Fascinating insights into an author’s experience narrating her own book – that’s what you’ll find on Fogelin’s blog post titled “Doing the Voices.” She carefully notes the details of narrating Crossing Jordan, a favorite of my middle school students, for Full Cast Audio. The book is a strong story of friendship in the face of prejudice, with two girls drawn together by their love of running & the novel Jane Eyre. This title would make a great pairing with Gary Schmidt’s Okay for Now, which also features two friends brought together by Jane Eyre. Fogelin does a great job capturing the Southern dialects and youthful voices, with plenty of variation to give each character a clear personality. The name of the publisher is Full Cast, but this title is part of their “One Voice” imprint, and Fogelin does a great job “Doing the Voices.” Here’s an especially good quote from her blog:
My love of story began with the sound of my mother’s voice.
I was a halting early reader, but as my mother read aloud, Dr.
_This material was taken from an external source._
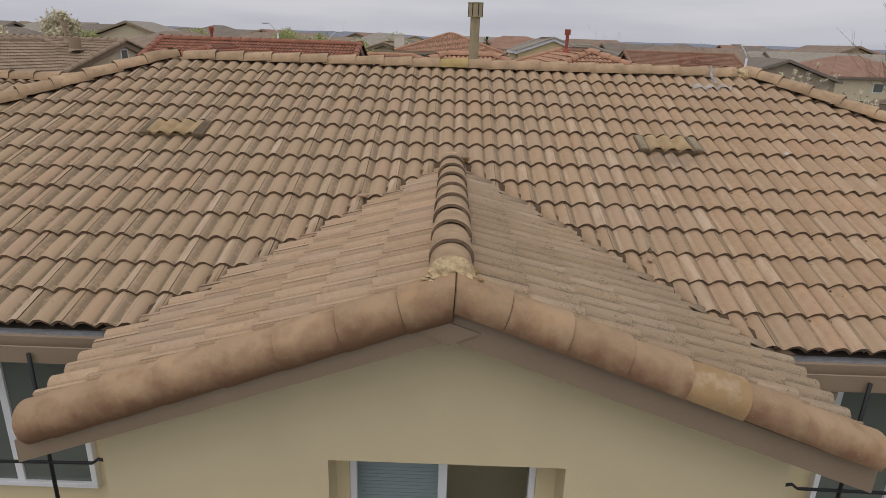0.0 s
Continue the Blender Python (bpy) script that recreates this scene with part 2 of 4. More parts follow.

Doolittle and Alice and Toad of Toad Hall all spoke to me. She gave each a distinctive voice with idiosyncrasies of pitch and pace.
Because of this early association of story and sound I grew up to be a writer who hears the words first, often speaking them aloud, testing their sound before putting them on paper.
It can be an embarrassing way to work, but if you think about it, the written word only appeared when the human tribe became too widely scattered to sit around a common fire.
For me, a story well-told requires the sound of a human voice.
Which brings me to the reason for this post. June is Audiobook Month, a celebration that will never rival Christmas, or even Labor Day, but a worthy one nonetheless. Audiobook Month! A celebration of story and voice.